Copy every line from the material below that holds "with".
-=-=-=-=-
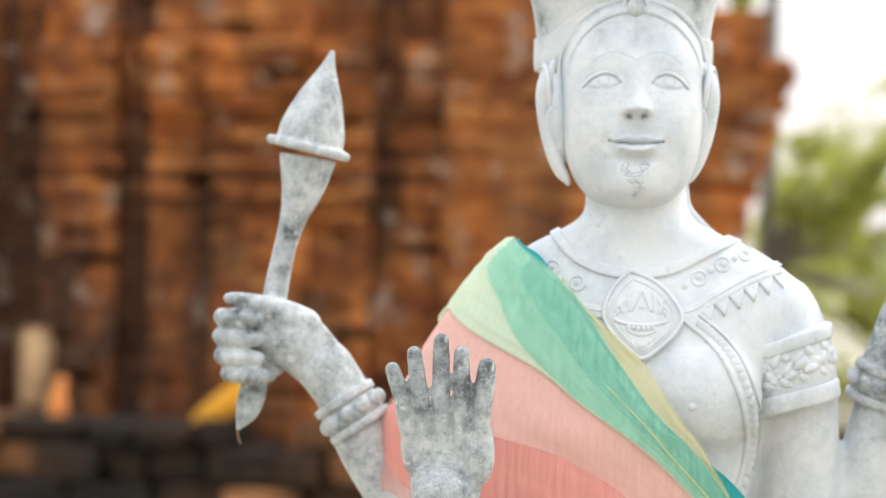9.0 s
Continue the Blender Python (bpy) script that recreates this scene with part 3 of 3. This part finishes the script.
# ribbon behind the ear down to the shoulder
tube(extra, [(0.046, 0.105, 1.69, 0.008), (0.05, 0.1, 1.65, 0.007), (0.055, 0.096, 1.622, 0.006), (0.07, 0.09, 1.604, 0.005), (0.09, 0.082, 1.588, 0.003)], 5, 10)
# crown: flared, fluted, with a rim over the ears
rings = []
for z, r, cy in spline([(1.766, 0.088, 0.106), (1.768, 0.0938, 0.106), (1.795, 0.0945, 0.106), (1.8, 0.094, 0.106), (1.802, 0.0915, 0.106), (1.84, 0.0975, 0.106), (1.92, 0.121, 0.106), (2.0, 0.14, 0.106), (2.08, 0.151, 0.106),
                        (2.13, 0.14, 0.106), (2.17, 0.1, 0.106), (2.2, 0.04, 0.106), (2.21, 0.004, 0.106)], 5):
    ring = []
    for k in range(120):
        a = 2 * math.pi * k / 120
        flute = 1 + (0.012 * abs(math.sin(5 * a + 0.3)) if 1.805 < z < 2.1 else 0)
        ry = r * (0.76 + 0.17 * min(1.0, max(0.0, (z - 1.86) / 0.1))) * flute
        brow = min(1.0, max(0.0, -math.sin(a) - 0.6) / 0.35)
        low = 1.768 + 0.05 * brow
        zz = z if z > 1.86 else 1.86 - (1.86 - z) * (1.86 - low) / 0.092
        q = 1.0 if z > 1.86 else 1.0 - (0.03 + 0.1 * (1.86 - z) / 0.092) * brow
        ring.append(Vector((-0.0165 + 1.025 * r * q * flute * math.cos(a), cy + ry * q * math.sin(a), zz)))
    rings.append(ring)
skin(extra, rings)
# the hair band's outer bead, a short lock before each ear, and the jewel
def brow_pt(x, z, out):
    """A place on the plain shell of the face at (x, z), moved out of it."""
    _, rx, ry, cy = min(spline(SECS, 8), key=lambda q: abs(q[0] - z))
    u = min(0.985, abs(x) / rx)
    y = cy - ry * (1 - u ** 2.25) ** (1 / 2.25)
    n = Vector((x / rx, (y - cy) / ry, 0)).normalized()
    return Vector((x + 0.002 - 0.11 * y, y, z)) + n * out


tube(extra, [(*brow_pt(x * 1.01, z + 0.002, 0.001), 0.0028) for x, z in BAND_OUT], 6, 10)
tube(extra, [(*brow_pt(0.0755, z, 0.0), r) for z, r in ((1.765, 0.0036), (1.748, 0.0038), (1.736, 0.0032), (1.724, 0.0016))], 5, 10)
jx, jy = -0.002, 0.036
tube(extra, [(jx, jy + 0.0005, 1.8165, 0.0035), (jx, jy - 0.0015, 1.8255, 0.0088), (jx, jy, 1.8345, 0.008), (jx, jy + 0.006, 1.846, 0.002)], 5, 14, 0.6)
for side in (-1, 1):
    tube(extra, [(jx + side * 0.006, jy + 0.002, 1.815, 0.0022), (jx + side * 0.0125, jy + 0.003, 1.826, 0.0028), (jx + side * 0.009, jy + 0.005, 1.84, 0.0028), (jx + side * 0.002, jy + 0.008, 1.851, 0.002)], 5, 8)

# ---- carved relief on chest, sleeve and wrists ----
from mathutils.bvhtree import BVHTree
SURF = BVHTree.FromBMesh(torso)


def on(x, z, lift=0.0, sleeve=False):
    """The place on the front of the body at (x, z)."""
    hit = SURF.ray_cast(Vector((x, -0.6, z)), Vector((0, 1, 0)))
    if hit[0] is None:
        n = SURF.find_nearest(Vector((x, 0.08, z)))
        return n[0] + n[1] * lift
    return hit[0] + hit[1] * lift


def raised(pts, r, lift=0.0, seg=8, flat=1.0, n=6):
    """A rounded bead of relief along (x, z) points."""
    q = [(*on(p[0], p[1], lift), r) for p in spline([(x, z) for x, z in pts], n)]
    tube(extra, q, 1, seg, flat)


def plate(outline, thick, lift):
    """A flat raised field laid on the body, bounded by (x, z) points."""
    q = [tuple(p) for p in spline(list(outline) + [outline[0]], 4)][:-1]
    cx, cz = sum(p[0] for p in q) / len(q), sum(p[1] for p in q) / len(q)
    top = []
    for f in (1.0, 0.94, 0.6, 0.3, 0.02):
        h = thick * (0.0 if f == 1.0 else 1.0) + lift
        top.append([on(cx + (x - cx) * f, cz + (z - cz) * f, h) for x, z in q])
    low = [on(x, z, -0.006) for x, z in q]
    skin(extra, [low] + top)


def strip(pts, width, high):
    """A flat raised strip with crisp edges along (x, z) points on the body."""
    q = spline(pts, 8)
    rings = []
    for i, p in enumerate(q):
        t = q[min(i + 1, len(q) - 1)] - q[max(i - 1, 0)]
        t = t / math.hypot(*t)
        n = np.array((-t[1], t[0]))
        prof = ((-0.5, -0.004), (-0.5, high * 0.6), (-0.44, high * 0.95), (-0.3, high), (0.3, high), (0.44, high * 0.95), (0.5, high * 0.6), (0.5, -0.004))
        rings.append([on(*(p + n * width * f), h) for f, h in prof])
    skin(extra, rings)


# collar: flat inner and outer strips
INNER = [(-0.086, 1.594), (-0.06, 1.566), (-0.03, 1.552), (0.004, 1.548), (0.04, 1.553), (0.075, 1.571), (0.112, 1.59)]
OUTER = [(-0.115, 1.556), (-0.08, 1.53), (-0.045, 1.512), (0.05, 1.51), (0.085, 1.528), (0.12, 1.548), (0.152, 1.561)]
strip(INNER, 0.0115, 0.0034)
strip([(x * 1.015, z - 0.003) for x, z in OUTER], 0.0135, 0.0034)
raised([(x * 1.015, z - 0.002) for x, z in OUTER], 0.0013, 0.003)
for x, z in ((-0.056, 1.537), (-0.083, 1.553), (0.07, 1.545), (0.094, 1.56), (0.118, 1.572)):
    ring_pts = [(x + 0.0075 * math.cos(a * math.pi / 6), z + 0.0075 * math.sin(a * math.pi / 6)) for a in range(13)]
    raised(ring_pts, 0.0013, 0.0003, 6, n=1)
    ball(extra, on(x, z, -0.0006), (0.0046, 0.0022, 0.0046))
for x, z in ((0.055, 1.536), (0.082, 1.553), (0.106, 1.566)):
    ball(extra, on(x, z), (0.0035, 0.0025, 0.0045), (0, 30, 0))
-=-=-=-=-
> _Exercise result_:
Continue the Blender Python (bpy) script that recreates this scene with part 3 of 3. This part finishes the script.
# crown: flared, fluted, with a rim over the ears
    """A flat raised strip with crisp edges along (x, z) points on the body."""